As the method usually does something with the parameters the data is needed anyway, so savings here should be minimal if not negative. Another thing is access to seldom used data like connection parameters or operation details where transformation to your proposed structure would indeed be useful.
- switching to old-backend-compatible-mode is done when no connection_init method is found
That sounds like a hack, one might not be interested in defining a connection_init method anyway.
In my current implementation it is mandatory to implement connection_init. The returned value must be a reference to an object on which the methods for the operations are called (like search, compare, etc.)
If you have a usecase for an application without connection_init I would like to hear it.
The new backend is not 100% compatible to the old backend due to the lack of data sharing. This is a complex issue but maybe solvable with the help of the mod_perl code.

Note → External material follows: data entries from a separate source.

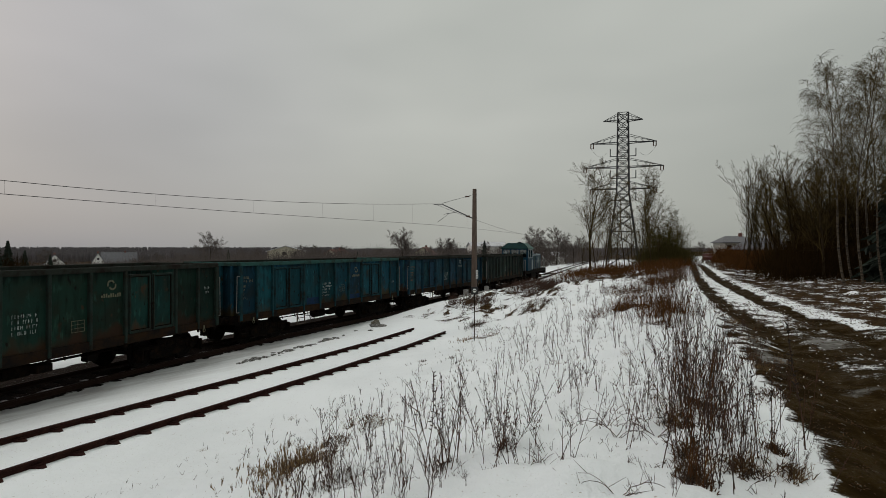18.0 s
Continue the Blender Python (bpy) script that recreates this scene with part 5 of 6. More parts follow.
# ---- dry plants on the bank ----
def weed(kind, seed, hgt, stems, material=None):
    """Dry plants: 'spire' tall stalk with a seed head, 'spray' branching stalks, 'tuft' grass, 'cane' a dense stand of stalks."""
    r = random.Random(seed)
    a, b = Mesh(), Mesh()
    for k in range(stems):
        wide = {"spire": 0.03, "spray": 0.035, "tuft": 0.10, "cane": 0.10, "brake": 0.24}[kind]
        o = Vector((r.gauss(0, wide), r.gauss(0, wide), -0.05))
        tilt = {"spire": 0.05, "spray": 0.16, "tuft": 0.5, "cane": 0.15, "brake": 0.14}[kind]
        d = Vector((r.gauss(0, tilt), r.gauss(0, tilt), 1)).normalized()
        ln = hgt * (r.uniform(0.92, 1.0) if k == 0 else r.uniform(0.45, 1.0))
        n = 6
        pts = [o]
        for j in range(n):
            d = (d + Vector((r.gauss(0, 0.05), r.gauss(0, 0.05), -0.10 * j / n if kind == "tuft" else 0.01))).normalized()
            pts.append(pts[-1] + d * ln / n)
        rad = {"spire": 0.0066, "spray": 0.0060, "tuft": 0.0026, "cane": 0.0046, "brake": 0.0052}[kind]
        a.chain(pts, [rad * (1 - 0.65 * j / n) for j in range(n + 1)], 3)
        if kind == "spire":
            for j in range(34):
                f = r.uniform(0.4, 1.0) * n
                i = min(n - 1, int(f))
                p = pts[i].lerp(pts[i + 1], f - i)
                q = p + Vector((r.gauss(0, 1), r.gauss(0, 1), 0.6)).normalized() * r.uniform(0.02, 0.04)
                b.chain([p, p.lerp(q, 0.6), q], [0.004, 0.0065, 0.002], 3)
        if kind in ("spray", "cane", "brake"):
            for j in range(9 if kind == "spray" else 4):
                f = r.uniform(0.25, 0.95) * n
                i = min(n - 1, int(f))
                p = pts[i].lerp(pts[i + 1], f - i)
                e = (d + Vector((r.gauss(0, 0.55), r.gauss(0, 0.55), 0.1))).normalized()
                q = p + e * ln * r.uniform(0.10, 0.28)
                a.chain([p, p.lerp(q, 0.5) + Vector((0, 0, 0.005)), q], [rad * 0.6, rad * 0.5, rad * 0.25], 3)
                if r.random() < 0.5:
                    for _ in range(2):
                        w = q + Vector((r.gauss(0, 0.015), r.gauss(0, 0.015), r.gauss(0, 0.015)))
                        b.chain([w, w + Vector((0.0, 0.004, 0.012)), w + Vector((0, 0, 0.026))], [0.002, 0.0050, 0.001], 3)
                    if r.random() < 0.5:
                        w = p.lerp(q, 0.6)
                        b.chain([w, w + Vector((r.gauss(0, 0.02), r.gauss(0, 0.02), -0.02)), w + Vector((r.gauss(0, 0.03), r.gauss(0, 0.03), -0.045))], [0.001, 0.0045, 0.001], 3)
    names = {"spire": ("dried_mullein", "tall dried stalk with a dark seed spike in the snow"), "spray": ("dried_weed", "dry branching weed stalks standing in the snow"), "tuft": ("dry_grass_tuft", "yellowed dry grass tuft in the snow"), "cane": ("dry_thicket", "tight stand of tall dry stalks beside the road"), "brake": ("dry_thicket", "dense stand of reddish dry stalks on the bank")}
    top = thing(names[kind][0], names[kind][1], "dry plant", "dry plants on the bank")
    tagged(part("stalk", a, material or (STRAW if kind == "tuft" else STALK), top), kind="stuff")
    if b.v:
        tagged(part("seed_head", b, SEED, top), kind="stuff")
    return top


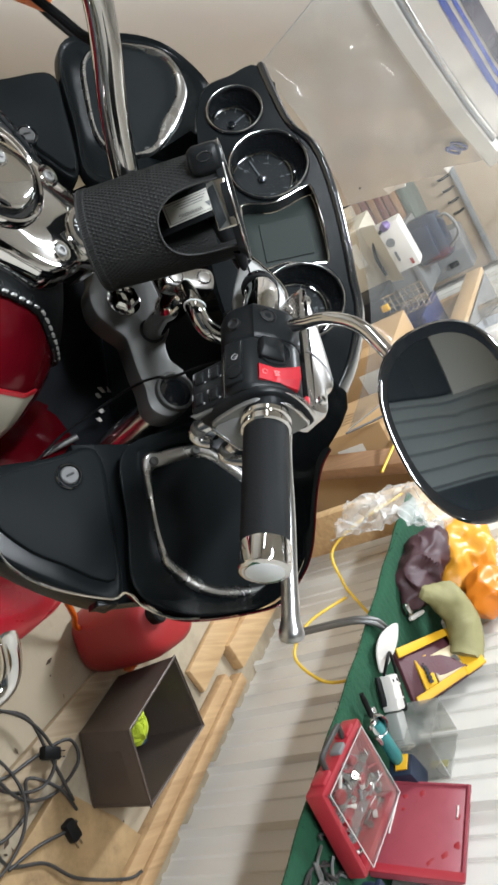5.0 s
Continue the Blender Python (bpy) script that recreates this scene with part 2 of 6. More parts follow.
LEATHER = shade("leather", (0.0055, 0.0062, 0.0066), 0.42, vary=0.3, bump=0.18, bump_scale=420, spec=0.14)
RED = shade("red_paint", (0.066, 0.0016, 0.0042), 0.16, 0.1, coat=0.0, vary=0.08, scale=60, rough_vary=0.04, spec=0.16)
RED_BRIGHT = shade("red_enamel", (0.24, 0.007, 0.012), 0.3, 0.0, coat=0.2, vary=0.1)
SILVER = shade("champagne_silver_paint", (0.46, 0.42, 0.33), 0.3, 0.5, coat=0.7, vary=0.06, scale=600, rough_vary=0.06)
RED_PLASTIC = shade("red_plastic", (0.27, 0.010, 0.016), 0.42, vary=0.15, bump=0.1, spec=0.22)
GEL = shade("white_gel_coat", (0.50, 0.45, 0.40), 0.34, coat=0.9, vary=0.03, scale=3, rough_vary=0.05)
RAIL = shade("pale_vinyl_rail", (0.56, 0.53, 0.49), 0.35, vary=0.05)
BLUE = shade("blue_stripe", (0.05, 0.08, 0.32), 0.25, coat=0.5)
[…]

Alternatively the code could fall back to a single interpreter when compatibility mode is on.
Unless the incompatibilities are quite small:
I think it would be a bad idea to automatically invoke an "almost- compatible" mode. Then a number of old Perl programs can break mysteriously, and maybe munge whatever data they are maintaining before it is discovered.
I suggest you make the new database fail to configure if provided an old Perl program and vice versa.
Ok. I see the importance now and make the changes accordingly. To summarize: - Exit with fault if old Perl-module is used with new backend - Provide compatibility-module which must be enabled explicitly - Exit with fault if new Perl-module is used with old backend
I also suggest you do not let compatibility get in the way of good design decisions for the new code. If good design leads to bad compatibility, we could always put the old back-perl in contrib/back-oldperl or something.
Including the old backend is something I really would like to avoid as this means adapting autoconf-stuff and be confusing.
It is still not possible to do all things from Perl which can be done in C. Exposing more datastructures and functions to Perl may even make it possible to write overlays in Perl in some distant future.
Both are possible, in particular if you provide Perl types as wrappers around the basic C types instead of translating them to arrays or hashes before delivering them to Perl. (If you've translated them it's a bit of a problem to call a number of C functions because you've lost the original data structure which you would pass _to_ the C function.
This is true but otherwise you need "weak" references or induce the possibility of subtle bugs with dangling pointers. If this feature is provided it must be as safe as possible in my opinion.
Or the user has made updates in Perl structures which are not reflected in the C structures they came from. I looked into doing this with Python once, but punted since the Python C API #includes a header with Python autoconf variables which conflict with slapd's autoconf variables.
Do you have some design notes of this left which you can send me?
When I have something which is usable for testing I'll post.